IMTA has been defined as “the integrated culturing of fed species, such as finfish, inorganic extractive species such as seaweeds, and organic extractive species such as suspension and deposit-feeders,” often for the intent of improving the sustainability of an aquaculture system, maximizing the use of a system and space, and increasing profits through commercial production of additional species (Chopin et al., 2012; Ahmed and Glaser, 2016; Troell et al., 2009 In Alleway et al 2023). Within a South Australian statutory aquaculture zone policy context, IMTA has previously been defined as “an aquaculture farming system in which 2 or more species are farmed in close proximity such that waste generated from 1 species is recycled as feed for another species” (Aquaculture (Zones – Eastern Spencer Gulf) Policy 2005).
In South Australia, the LEP aquaculture zone is the largest, in terms of value and production, and most diverse aquaculture zone, and can be considered a regional IMTA system. This project will use the recently reviewed LEP aquaculture zone policy as a case study to document how empirical data on the growth and nutrient uptake between IMTA species can be used to (i) quantify transfer efficiencies within open water IMTA systems and (ii) develop models of increasing complexity, to assess the performance of IMTA and support marine spatial planning and IMTA policy development at the regional scale. The overreaching goal is to develop a framework to inform marine spatial planning for sea-based aquaculture to optimise the economic success and product diversity while minimising impacts on the environment and other users of the marine estate.
Alignment to strategic priorities:
This project aligns with a number of national strategies, including (but not limited to): Ocean Decade Australia (healthy marine ecosystems; sustainable ocean economy), the National Aquaculture Strategy (priority 1: regulatory framework, priority 2: Research, development and extension, priority 3: market access and priority and priority 5 Public perception), the Australian Seaweed Industry Blueprint, the Seafood Industry Australia – Aquaculture Advisory Committee Action Plan, the Blue Economy CRC and FRDC’s strategic priorities (e.g.
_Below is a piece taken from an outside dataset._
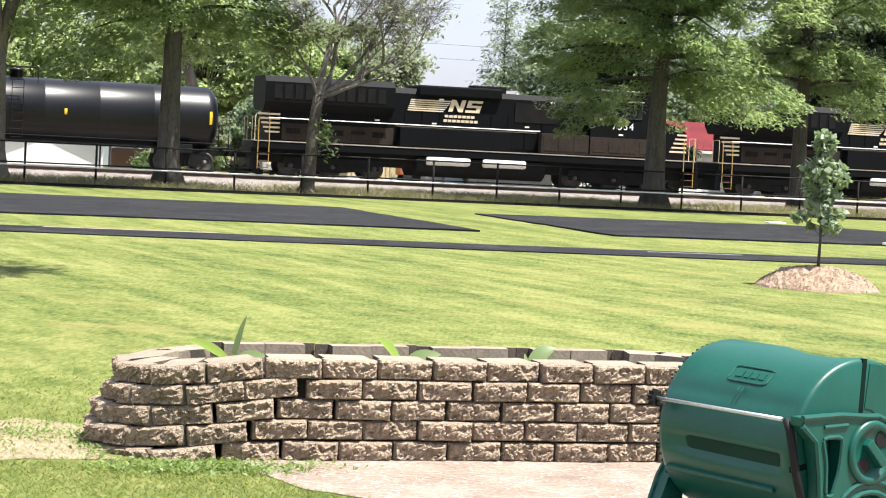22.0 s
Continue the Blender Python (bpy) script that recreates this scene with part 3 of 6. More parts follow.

R&D Plan 2020-2025: 1 Growth for enduring prosperity; 2. Best practices in production systems; 5. Community trust, respect and value).
Relevant South Australian (SA) strategies include the Blue Carbon Strategy for SA, the SA Government Climate Change Actions, Carbon Farming Roadmap for SA, the SA AgTech Strategic Plan (priority 1: Networking and collaboration, priority 2: Demonstration and understanding and priority 7: Government leadership), PIRSA Strategic Plan (priority 1: Stimulate value growth and priority 3: sustain the resource) and the SARDI Strategic Plan (pillar1: Improved productivity in a changing climate, pillar 3: Sustainable management of natural resources that underpin primary production, pillar 4: increase value of exported products, pillar 5: new partnerships and business models and pillar 6: Impact through adoption).